**Stored data:**
——————————
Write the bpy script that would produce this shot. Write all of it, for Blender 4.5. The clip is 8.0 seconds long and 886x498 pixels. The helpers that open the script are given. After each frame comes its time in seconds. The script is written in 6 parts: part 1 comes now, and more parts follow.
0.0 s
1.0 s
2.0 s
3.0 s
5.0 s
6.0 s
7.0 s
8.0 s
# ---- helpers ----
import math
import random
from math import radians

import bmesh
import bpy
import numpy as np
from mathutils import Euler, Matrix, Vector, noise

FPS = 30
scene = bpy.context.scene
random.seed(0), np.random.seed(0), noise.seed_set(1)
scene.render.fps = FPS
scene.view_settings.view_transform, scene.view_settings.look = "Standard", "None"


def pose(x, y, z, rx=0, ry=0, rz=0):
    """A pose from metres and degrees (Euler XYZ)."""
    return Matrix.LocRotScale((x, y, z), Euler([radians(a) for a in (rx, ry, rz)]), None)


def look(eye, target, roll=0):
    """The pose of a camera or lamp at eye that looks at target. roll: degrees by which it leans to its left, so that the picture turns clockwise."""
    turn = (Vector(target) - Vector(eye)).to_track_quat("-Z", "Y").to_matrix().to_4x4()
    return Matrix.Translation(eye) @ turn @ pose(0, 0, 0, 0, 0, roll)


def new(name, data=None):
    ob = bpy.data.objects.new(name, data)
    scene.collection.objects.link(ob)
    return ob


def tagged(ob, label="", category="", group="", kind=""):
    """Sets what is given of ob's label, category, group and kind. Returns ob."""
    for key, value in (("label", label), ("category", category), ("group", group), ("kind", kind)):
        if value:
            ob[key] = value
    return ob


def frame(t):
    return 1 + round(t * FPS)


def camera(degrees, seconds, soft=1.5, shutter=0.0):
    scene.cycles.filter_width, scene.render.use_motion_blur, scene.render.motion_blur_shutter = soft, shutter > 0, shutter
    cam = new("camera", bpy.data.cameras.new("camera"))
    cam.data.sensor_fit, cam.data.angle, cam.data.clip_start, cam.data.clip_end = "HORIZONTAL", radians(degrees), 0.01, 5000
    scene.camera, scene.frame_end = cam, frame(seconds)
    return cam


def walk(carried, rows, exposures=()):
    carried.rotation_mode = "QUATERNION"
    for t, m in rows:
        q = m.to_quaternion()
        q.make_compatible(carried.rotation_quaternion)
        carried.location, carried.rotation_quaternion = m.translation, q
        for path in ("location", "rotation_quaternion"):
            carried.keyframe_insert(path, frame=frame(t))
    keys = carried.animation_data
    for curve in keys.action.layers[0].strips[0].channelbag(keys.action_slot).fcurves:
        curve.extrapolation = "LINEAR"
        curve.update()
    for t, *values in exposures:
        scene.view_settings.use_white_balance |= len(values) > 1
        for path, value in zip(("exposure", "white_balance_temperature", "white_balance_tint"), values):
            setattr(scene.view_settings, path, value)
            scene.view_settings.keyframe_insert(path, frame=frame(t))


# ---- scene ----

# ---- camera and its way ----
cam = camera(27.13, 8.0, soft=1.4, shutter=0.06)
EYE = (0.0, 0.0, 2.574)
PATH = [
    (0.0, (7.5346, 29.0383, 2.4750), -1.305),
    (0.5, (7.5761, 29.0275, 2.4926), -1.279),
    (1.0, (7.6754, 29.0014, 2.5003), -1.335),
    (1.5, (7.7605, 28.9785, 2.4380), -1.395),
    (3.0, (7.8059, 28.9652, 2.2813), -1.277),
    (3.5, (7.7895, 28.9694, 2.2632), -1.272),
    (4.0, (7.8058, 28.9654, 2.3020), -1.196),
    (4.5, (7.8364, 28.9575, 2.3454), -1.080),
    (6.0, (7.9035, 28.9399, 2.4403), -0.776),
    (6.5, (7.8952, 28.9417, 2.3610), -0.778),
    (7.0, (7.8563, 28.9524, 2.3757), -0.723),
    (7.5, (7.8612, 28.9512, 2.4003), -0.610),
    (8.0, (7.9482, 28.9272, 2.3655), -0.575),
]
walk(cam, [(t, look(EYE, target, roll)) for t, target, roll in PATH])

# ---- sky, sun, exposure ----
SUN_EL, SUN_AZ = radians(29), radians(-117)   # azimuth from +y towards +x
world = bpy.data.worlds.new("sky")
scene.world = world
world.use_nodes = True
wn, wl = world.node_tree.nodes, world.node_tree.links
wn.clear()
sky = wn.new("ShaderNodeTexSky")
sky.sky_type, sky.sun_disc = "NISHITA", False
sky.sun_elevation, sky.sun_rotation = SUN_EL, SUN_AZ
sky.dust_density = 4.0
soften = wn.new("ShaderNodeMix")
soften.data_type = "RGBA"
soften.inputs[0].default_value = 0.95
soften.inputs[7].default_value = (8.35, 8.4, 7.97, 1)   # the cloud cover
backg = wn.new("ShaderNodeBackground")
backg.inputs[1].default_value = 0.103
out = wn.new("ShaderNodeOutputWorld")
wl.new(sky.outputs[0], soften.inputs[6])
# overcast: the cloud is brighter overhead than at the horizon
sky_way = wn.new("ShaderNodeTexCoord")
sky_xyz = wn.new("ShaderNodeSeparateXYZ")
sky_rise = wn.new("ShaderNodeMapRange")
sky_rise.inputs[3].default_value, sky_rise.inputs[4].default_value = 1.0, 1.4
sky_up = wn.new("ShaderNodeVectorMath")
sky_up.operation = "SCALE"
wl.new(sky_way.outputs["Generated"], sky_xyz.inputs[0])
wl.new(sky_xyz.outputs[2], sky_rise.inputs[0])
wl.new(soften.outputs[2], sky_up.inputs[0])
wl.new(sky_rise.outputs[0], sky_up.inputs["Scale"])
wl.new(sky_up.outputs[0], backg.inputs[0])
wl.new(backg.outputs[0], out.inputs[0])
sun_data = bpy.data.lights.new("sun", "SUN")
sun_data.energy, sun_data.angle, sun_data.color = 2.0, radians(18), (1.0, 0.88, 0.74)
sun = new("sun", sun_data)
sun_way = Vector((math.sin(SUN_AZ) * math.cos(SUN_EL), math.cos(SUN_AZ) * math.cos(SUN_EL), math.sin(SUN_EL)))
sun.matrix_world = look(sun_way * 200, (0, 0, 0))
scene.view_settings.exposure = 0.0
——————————
**What is expected:** Print the whole listing again, exactly.

**Expected answer:**
Write the bpy script that would produce this shot. Write all of it, for Blender 4.5. The clip is 8.0 seconds long and 886x498 pixels. The helpers that open the script are given. After each frame comes its time in seconds. The script is written in 6 parts: part 1 comes now, and more parts follow.
0.0 s
1.0 s
2.0 s
3.0 s
5.0 s
6.0 s
7.0 s
8.0 s
# ---- helpers ----
import math
import random
from math import radians

import bmesh
import bpy
import numpy as np
from mathutils import Euler, Matrix, Vector, noise

FPS = 30
scene = bpy.context.scene
random.seed(0), np.random.seed(0), noise.seed_set(1)
scene.render.fps = FPS
scene.view_settings.view_transform, scene.view_settings.look = "Standard", "None"


def pose(x, y, z, rx=0, ry=0, rz=0):
    """A pose from metres and degrees (Euler XYZ)."""
    return Matrix.LocRotScale((x, y, z), Euler([radians(a) for a in (rx, ry, rz)]), None)


def look(eye, target, roll=0):
    """The pose of a camera or lamp at eye that looks at target. roll: degrees by which it leans to its left, so that the picture turns clockwise."""
    turn = (Vector(target) - Vector(eye)).to_track_quat("-Z", "Y").to_matrix().to_4x4()
    return Matrix.Translation(eye) @ turn @ pose(0, 0, 0, 0, 0, roll)


def new(name, data=None):
    ob = bpy.data.objects.new(name, data)
    scene.collection.objects.link(ob)
    return ob


def tagged(ob, label="", category="", group="", kind=""):
    """Sets what is given of ob's label, category, group and kind. Returns ob."""
    for key, value in (("label", label), ("category", category), ("group", group), ("kind", kind)):
        if value:
            ob[key] = value
    return ob


def frame(t):
    return 1 + round(t * FPS)


def camera(degrees, seconds, soft=1.5, shutter=0.0):
    scene.cycles.filter_width, scene.render.use_motion_blur, scene.render.motion_blur_shutter = soft, shutter > 0, shutter
    cam = new("camera", bpy.data.cameras.new("camera"))
    cam.data.sensor_fit, cam.data.angle, cam.data.clip_start, cam.data.clip_end = "HORIZONTAL", radians(degrees), 0.01, 5000
    scene.camera, scene.frame_end = cam, frame(seconds)
    return cam


def walk(carried, rows, exposures=()):
    carried.rotation_mode = "QUATERNION"
    for t, m in rows:
        q = m.to_quaternion()
        q.make_compatible(carried.rotation_quaternion)
        carried.location, carried.rotation_quaternion = m.translation, q
        for path in ("location", "rotation_quaternion"):
            carried.keyframe_insert(path, frame=frame(t))
    keys = carried.animation_data
    for curve in keys.action.layers[0].strips[0].channelbag(keys.action_slot).fcurves:
        curve.extrapolation = "LINEAR"
        curve.update()
    for t, *values in exposures:
        scene.view_settings.use_white_balance |= len(values) > 1
        for path, value in zip(("exposure", "white_balance_temperature", "white_balance_tint"), values):
            setattr(scene.view_settings, path, value)
            scene.view_settings.keyframe_insert(path, frame=frame(t))


# ---- scene ----

# ---- camera and its way ----
cam = camera(27.13, 8.0, soft=1.4, shutter=0.06)
EYE = (0.0, 0.0, 2.574)
PATH = [
    (0.0, (7.5346, 29.0383, 2.4750), -1.305),
    (0.5, (7.5761, 29.0275, 2.4926), -1.279),
    (1.0, (7.6754, 29.0014, 2.5003), -1.335),
    (1.5, (7.7605, 28.9785, 2.4380), -1.395),
    (3.0, (7.8059, 28.9652, 2.2813), -1.277),
    (3.5, (7.7895, 28.9694, 2.2632), -1.272),
    (4.0, (7.8058, 28.9654, 2.3020), -1.196),
    (4.5, (7.8364, 28.9575, 2.3454), -1.080),
    (6.0, (7.9035, 28.9399, 2.4403), -0.776),
    (6.5, (7.8952, 28.9417, 2.3610), -0.778),
    (7.0, (7.8563, 28.9524, 2.3757), -0.723),
    (7.5, (7.8612, 28.9512, 2.4003), -0.610),
    (8.0, (7.9482, 28.9272, 2.3655), -0.575),
]
walk(cam, [(t, look(EYE, target, roll)) for t, target, roll in PATH])

# ---- sky, sun, exposure ----
SUN_EL, SUN_AZ = radians(29), radians(-117)   # azimuth from +y towards +x
world = bpy.data.worlds.new("sky")
scene.world = world
world.use_nodes = True
wn, wl = world.node_tree.nodes, world.node_tree.links
wn.clear()
sky = wn.new("ShaderNodeTexSky")
sky.sky_type, sky.sun_disc = "NISHITA", False
sky.sun_elevation, sky.sun_rotation = SUN_EL, SUN_AZ
sky.dust_density = 4.0
soften = wn.new("ShaderNodeMix")
soften.data_type = "RGBA"
soften.inputs[0].default_value = 0.95
soften.inputs[7].default_value = (8.35, 8.4, 7.97, 1)   # the cloud cover
backg = wn.new("ShaderNodeBackground")
backg.inputs[1].default_value = 0.103
out = wn.new("ShaderNodeOutputWorld")
wl.new(sky.outputs[0], soften.inputs[6])
# overcast: the cloud is brighter overhead than at the horizon
sky_way = wn.new("ShaderNodeTexCoord")
sky_xyz = wn.new("ShaderNodeSeparateXYZ")
sky_rise = wn.new("ShaderNodeMapRange")
sky_rise.inputs[3].default_value, sky_rise.inputs[4].default_value = 1.0, 1.4
sky_up = wn.new("ShaderNodeVectorMath")
sky_up.operation = "SCALE"
wl.new(sky_way.outputs["Generated"], sky_xyz.inputs[0])
wl.new(sky_xyz.outputs[2], sky_rise.inputs[0])
wl.new(soften.outputs[2], sky_up.inputs[0])
wl.new(sky_rise.outputs[0], sky_up.inputs["Scale"])
wl.new(sky_up.outputs[0], backg.inputs[0])
wl.new(backg.outputs[0], out.inputs[0])
sun_data = bpy.data.lights.new("sun", "SUN")
sun_data.energy, sun_data.angle, sun_data.color = 2.0, radians(18), (1.0, 0.88, 0.74)
sun = new("sun", sun_data)
sun_way = Vector((math.sin(SUN_AZ) * math.cos(SUN_EL), math.cos(SUN_AZ) * math.cos(SUN_EL), math.sin(SUN_EL)))
sun.matrix_world = look(sun_way * 200, (0, 0, 0))
scene.view_settings.exposure = 0.0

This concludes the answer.